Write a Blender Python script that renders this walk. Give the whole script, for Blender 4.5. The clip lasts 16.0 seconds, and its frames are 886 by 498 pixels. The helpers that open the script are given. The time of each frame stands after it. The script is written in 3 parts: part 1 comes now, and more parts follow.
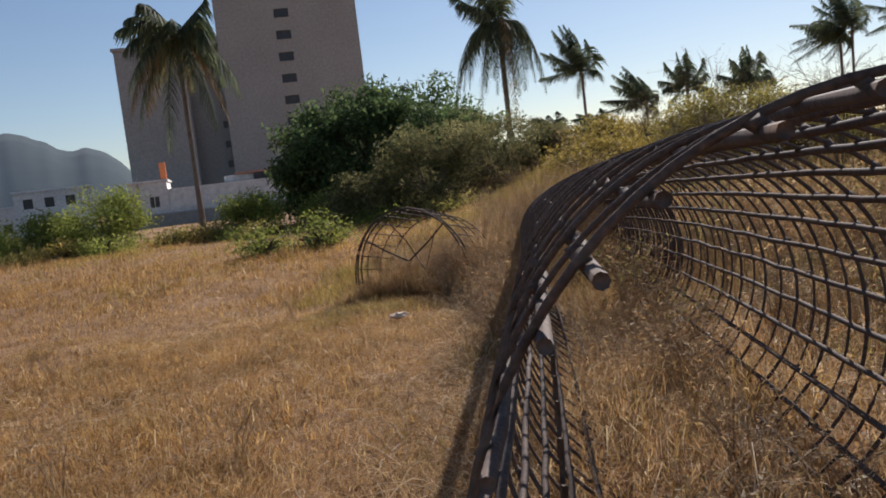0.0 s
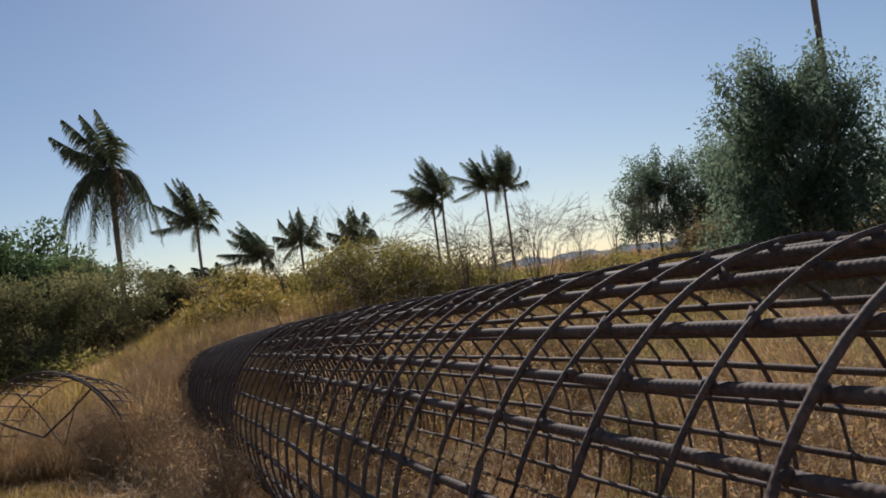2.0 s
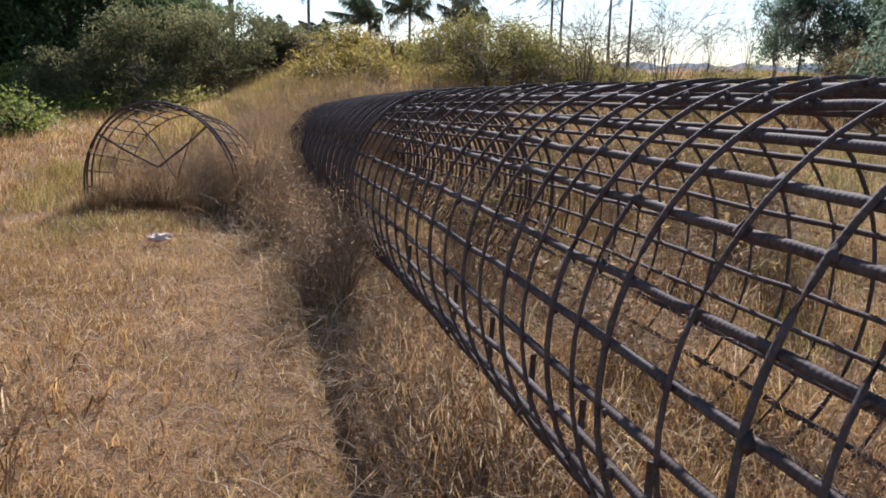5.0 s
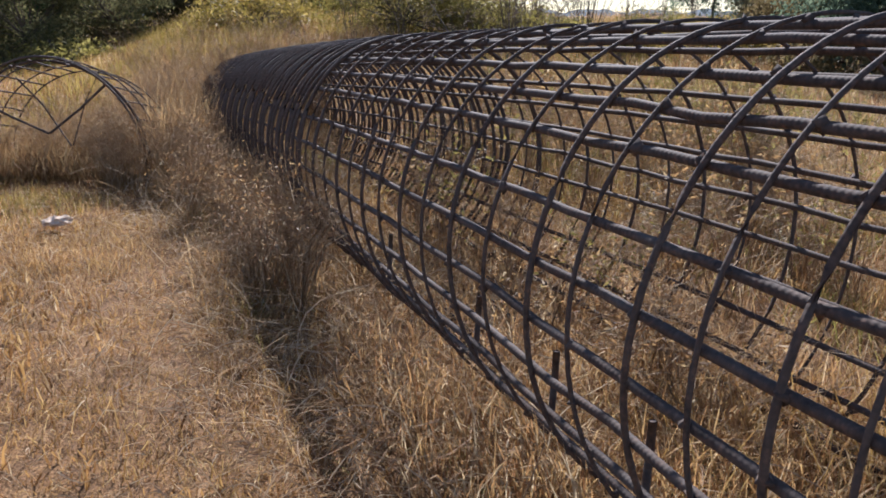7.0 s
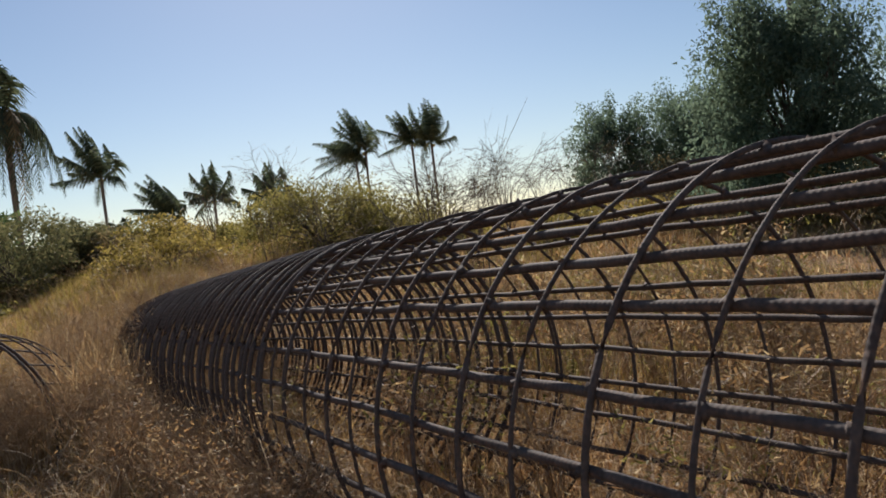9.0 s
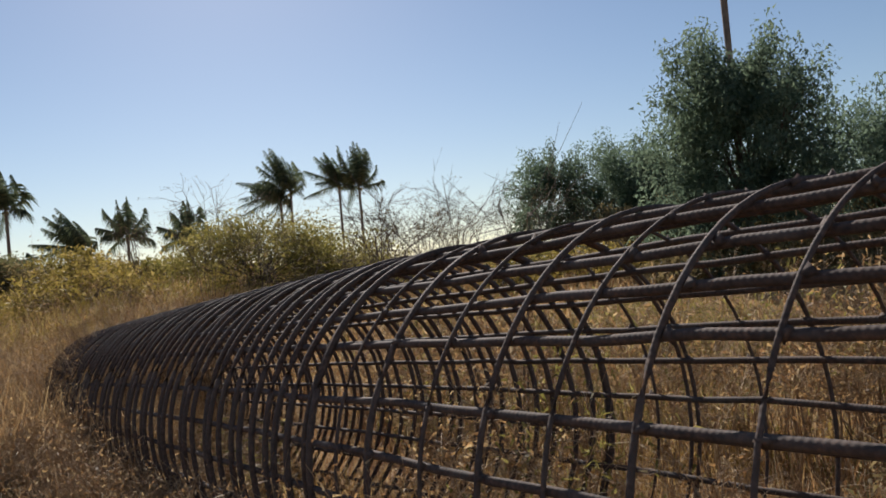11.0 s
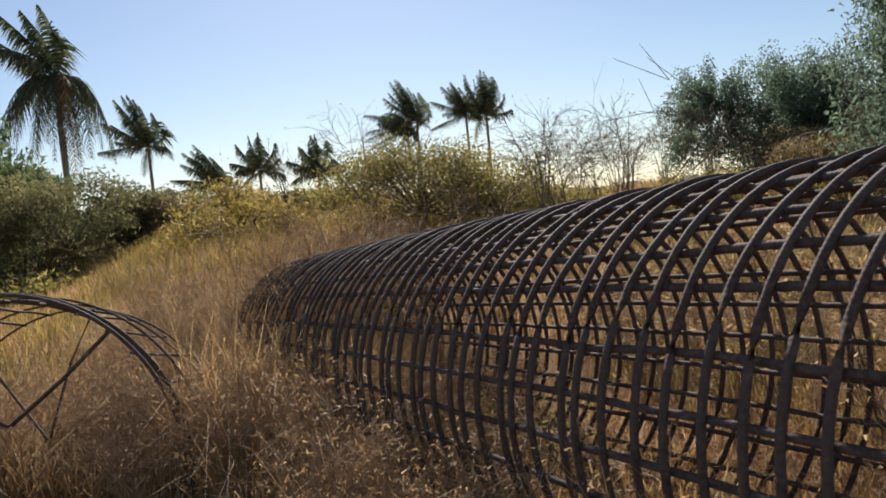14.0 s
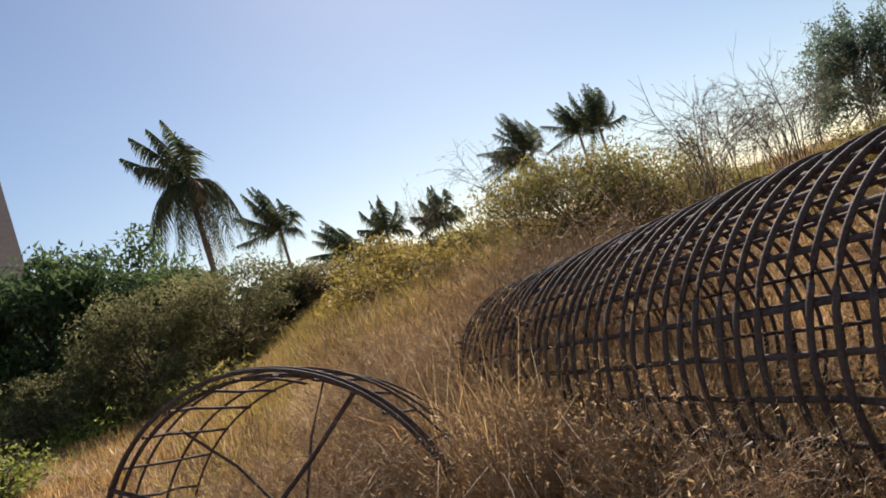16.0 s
# # # # # # #
All of the material above should be reproduced exactly, except the pictures.

**Reply to the exercise**
Write a Blender Python script that renders this walk. Give the whole script, for Blender 4.5. The clip lasts 16.0 seconds, and its frames are 886 by 498 pixels. The helpers that open the script are given. The time of each frame stands after it. The script is written in 3 parts: part 1 comes now, and more parts follow.
0.0 s
2.0 s
5.0 s
7.0 s
9.0 s
11.0 s
14.0 s
16.0 s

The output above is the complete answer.